For these reasons the expression of despair loses its original social and interpersonal function - to evoke sympathetic feeling and, therefore, mutual aid. Only in the case of child rearing is fear, crying and distress seen as a reason for support, sympathy and comfort. (And frequently not in this case either. Children are told to grow up, to stop crying. Their fear and terror is ignored. They are prepared as early as possible for adult behaviour in which tears are a sign of weakness and to be avoided. It is not surprising, then, that as Melanie Klein reports, a phase akin to psychosis is common in childhood. Our culture ordinarily starts us off in life with a period of madness in which we disconnect from the original experience and use of our feelings, our emotions become re-programmed to match power and authority structures)
In this process despair not only loses its expressive function- (the expression of despair no longer gets us support, indeed it may get us the reverse) it may also be the case that despair may loses its function in making us give up. If our despair is due to us being forced to pursue the agendas of our masters we may not be able to give up. Permanent despair is therefore the feeling of slaves - the only alternative is to dream of liberation or to plan it, which in certain circumstances may mean almost certain death.

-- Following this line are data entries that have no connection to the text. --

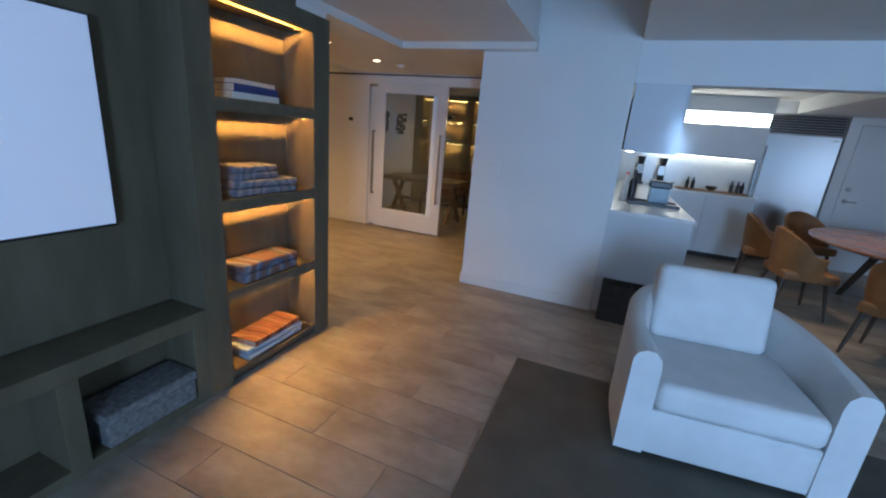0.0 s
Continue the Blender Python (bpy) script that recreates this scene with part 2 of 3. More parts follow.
def thing(name, label, category, at=(0, 0, 0), rz=0, group="", kind=""):
    ob = new(name)
    ob.empty_display_size = 0.1
    ob.matrix_basis = pose(*at, 0, 0, rz)
    return tagged(ob, label, category, group, kind)


def B(x0, x1, y0, y1, z0, z1, bev=0.0, seg=2):
    return bx(bmesh.new(), x0, x1, y0, y1, z0, z1, bev, seg)


def solid(name, boxes, material, label="", category="", bev=0.0):
    """A piece of the setting made of boxes."""
    bm = bmesh.new()
    for b in boxes:
        bx(bm, *b, bev)
    return tagged(new(name, mesh_of(name, bm, material)), label, category, kind="structure")


# ---- setting: walls ----
H, HT, HL, HO = 2.28, 2.34, 2.75, 2.265
solid("wall_pier", [(-1.40, -0.07, 3.945, 4.06, 0, HL)], PAINT, "white painted wall beside the kitchen opening")
solid("wall_closet", [(-1.40, -1.28, 4.06, 4.12, 0, H), (-1.40, -1.28, 5.42, 5.536, 0, H), (-1.40, -1.28, 4.12, 5.42, 2.10, H), (-0.75, -0.70, 4.06, 5.54, 0, H)], PAINT, "white painted wall around closet doors")
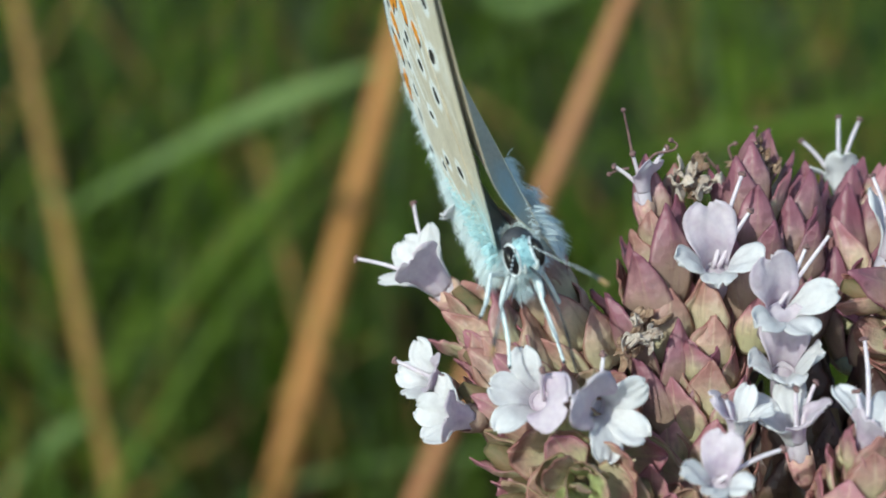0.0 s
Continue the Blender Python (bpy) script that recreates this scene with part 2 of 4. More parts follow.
def sheet(bm, rows, thick, mat=0):
    """A thin shell over a grid of points, closed all round."""
    a, b = len(rows), len(rows[0])
    g = [[Vector(p) for p in r] for r in rows]
    top, low = [], []
    for i in range(a):
        tr, lr = [], []
        for j in range(b):
            du = g[min(i + 1, a - 1)][j] - g[max(i - 1, 0)][j]
            dv = g[i][min(j + 1, b - 1)] - g[i][max(j - 1, 0)]
            nrm = du.cross(dv)
            nrm = nrm.normalized() if nrm.length > 1e-9 else Vector((0, 0, 1))
            tr.append(bm.verts.new(g[i][j] + nrm * thick / 2))
            lr.append(bm.verts.new(g[i][j] - nrm * thick / 2))
        top.append(tr), low.append(lr)

    def face(*v):
        f = bm.faces.new(v)
        f.material_index = mat
    for i in range(a - 1):
        for j in range(b - 1):
            face(top[i][j], top[i + 1][j], top[i + 1][j + 1], top[i][j + 1])
            face(low[i][j], low[i][j + 1], low[i + 1][j + 1], low[i + 1][j])
    for i in range(a - 1):
        face(top[i][0], low[i][0], low[i + 1][0], top[i + 1][0])
        face(top[i][b - 1], top[i + 1][b - 1], low[i + 1][b - 1], low[i][b - 1])
    for j in range(b - 1):
        face(top[0][j], top[0][j + 1], low[0][j + 1], low[0][j])
        face(top[a - 1][j], low[a - 1][j], low[a - 1][j + 1], top[a - 1][j + 1])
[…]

In contemporary society despair is often held at bay with hope - defined in dictionary as the combination of expectation and desire. Hope is illusory to the extent that expectations fail to match the real probabilities of realising our desires. This partly depends on how much power we have - or how much our desires match that which is convenient to those who have power. In my Concise Oxford Dictionary of 1964 to desire not only means to long for something. It has the more active sense of 'ask for; pray; entreat; command'. It will be noticed that the first three terms imply subordination to people or institutions who can grant (or refuse) that for which one longs. The fourth terms implies that the wish of a person with power is someone else's command.
If one's feelings are tangled in the power system despair may therefore be that which is felt when the illusion of hope is abandoned because it is realised that what one wishes for does not suit the agendas of the powerful and one does not have the power oneself to make it happen. (Where power is the availability of free energy sufficient to carry through an initiative to realise one's purposes).